The Feast of the Epiphany of Our Lord Jesus Christ, is one of the oldest Christian feasts. The word epiphany comes from a Greek word meaning to appear or to reveal.

The feast commemorates principally, but not solely, the coming of the Magi (Wise Men and the first Gentiles) to see the baby Jesus.

Epiphany is traditionally celebrated on the 12th day after Christmas, January 6th. In the dioceses of the United States, this feast has been moved to the Sunday between January 2 and January 8.

In the early Church, Christians, particularly those in the East, celebrated the advent of Christ on Jan. 6 by commemorating Nativity, Visitation of the Magi, Baptism of Christ and the Wedding of Cana all in one feast of the Epiphany. By the fourth century, both Christmas and Epiphany had been set as separate feasts in some dioceses. At the Council of Tours in 567, the Church set both Christmas day (the revelation of Christ to Israel in His birth) and Epiphany (the revelation of Christ to the Gentiles), as feast days on the Dec. 25 and Jan. 6, respectively, and named the twelve days between the feasts as the Christmas season.

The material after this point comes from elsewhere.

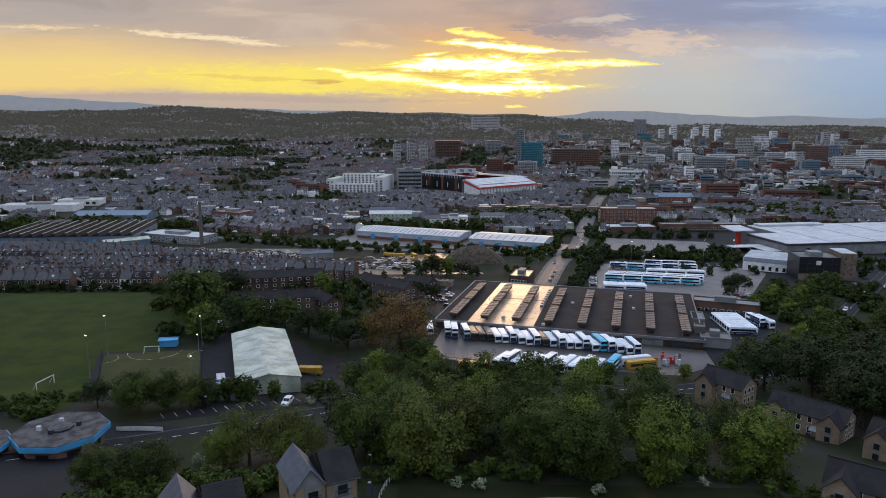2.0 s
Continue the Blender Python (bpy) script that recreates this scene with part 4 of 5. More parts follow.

Over time, the Western Church separated the remaining feasts into their own celebrations, leaving the celebration of the Epiphany to commemorate primarily the Visitation of the Magi to see the newborn Christ on Jan. 6.

In many parts of Europe, the celebration of Epiphany is at least as important as Christmas. In Italy and other parts of  the Mediterranean countries, Christians exchange gifts on Epiphany – the day on which the Wise Men brought gifts to the Christ Child. The traditional sweet is King cake and is a favorite in this house!